Advanced Stop Lines

Strategy Behind the Standard
Advanced Stop Lines (ASLs) enable cyclists to take up the appropriate position in the waiting area between two stop lines, for their intended manoeuvre ahead of general traffic, before the signals change to green.

ASLs only provide benefit to cyclists on a signal approach when the traffic signals are on red. They have little value on approaches that are free-flowing for most of the cycle, and/or with multiple lanes. ASLs do not remove conflict with motor vehicles and are therefore unattractive to less confident cyclists.

Best Practice Guidance to be used by Essex Highways
Cycle Infrastructure Design LTN 1/20 – Chapter 10.6.42

How the Standard Should be Applied

ASLs should only be considered to meet the full accessibility needs of most people on a junction approach which meets the following criteria:

  • Traffic flows of less than 5,000 PCUs per day.
  • There are no more than two traffic lanes.
  • The approach is on green for no more than 30% of the cycle time; and
  • There is a nearside protected route to the ASL that is of sufficient width to accommodate the cycle design vehicle.
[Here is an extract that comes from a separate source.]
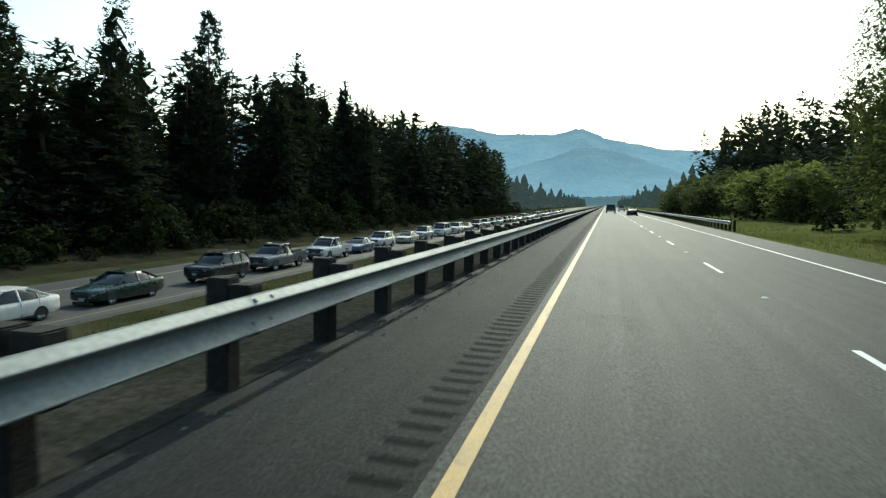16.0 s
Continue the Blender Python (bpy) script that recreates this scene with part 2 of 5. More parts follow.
def part_of_mesh(name, me, parent, m=None, label=""):
    ob = new(name, me)
    ob.parent = parent
    if m is not None:
        ob.matrix_local = m
    if label:
        tagged(ob, label)
    return ob


def raw_mesh(name, verts, faces, mat, smooth=False):
    me = bpy.data.meshes.new(name)
    me.from_pydata([tuple(v) for v in verts], [], [tuple(f) for f in faces])
    me.materials.append(mat)
    if smooth:
        me.polygons.foreach_set("use_smooth", [True] * len(me.polygons))
    me.update()
    return me


def box(bm, x0, y0, z0, x1, y1, z1, bevel=0.0):
    vs = [bm.verts.new(v) for v in ((x0, y0, z0), (x1, y0, z0), (x1, y1, z0), (x0, y1, z0), (x0, y0, z1), (x1, y0, z1), (x1, y1, z1), (x0, y1, z1))]
    fs = [bm.faces.new([vs[i] for i in f]) for f in ((3, 2, 1, 0), (4, 5, 6, 7), (0, 1, 5, 4), (1, 2, 6, 5), (2, 3, 7, 6), (3, 0, 4, 7))]
    if bevel:
        es = list({e for f in fs for e in f.edges})
        bmesh.ops.bevel(bm, geom=es, offset=bevel, segments=2, affect='EDGES')
    return bm


def boxed(x0, y0, z0, x1, y1, z1, bevel=0.0):
    return box(bmesh.new(), x0, y0, z0, x1, y1, z1, bevel)


def cyl(bm, a, b, r0, r1, n=12, caps=True):
    """A tapered round bar from a to b."""
    a, b = Vector(a), Vector(b)
    q = (b - a).to_track_quat('Z', 'Y')
    ring = [[bm.verts.new(c + q @ Vector((math.cos(2 * math.pi * i / n) * r, math.sin(2 * math.pi * i / n) * r, 0))) for i in range(n)] for c, r in ((a, r0), (b, r1))]
    for i in range(n):
        bm.faces.new((ring[0][i], ring[0][(i + 1) % n], ring[1][(i + 1) % n], ring[1][i]))
    if caps:
        bm.faces.new(ring[0][::-1])
        bm.faces.new(ring[1])
    return bm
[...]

Approach lanes are usually provided on the nearside. Where there are high numbers of left turning vehicles mixing with cyclists going ahead or right, central or offside feeder lanes between the general traffic lanes could be considered. However, such lanes involve riding between motor traffic streams and are therefore not usually considered safe by less confident riders and people with younger children. Where provided they should be at least 2.0m wide.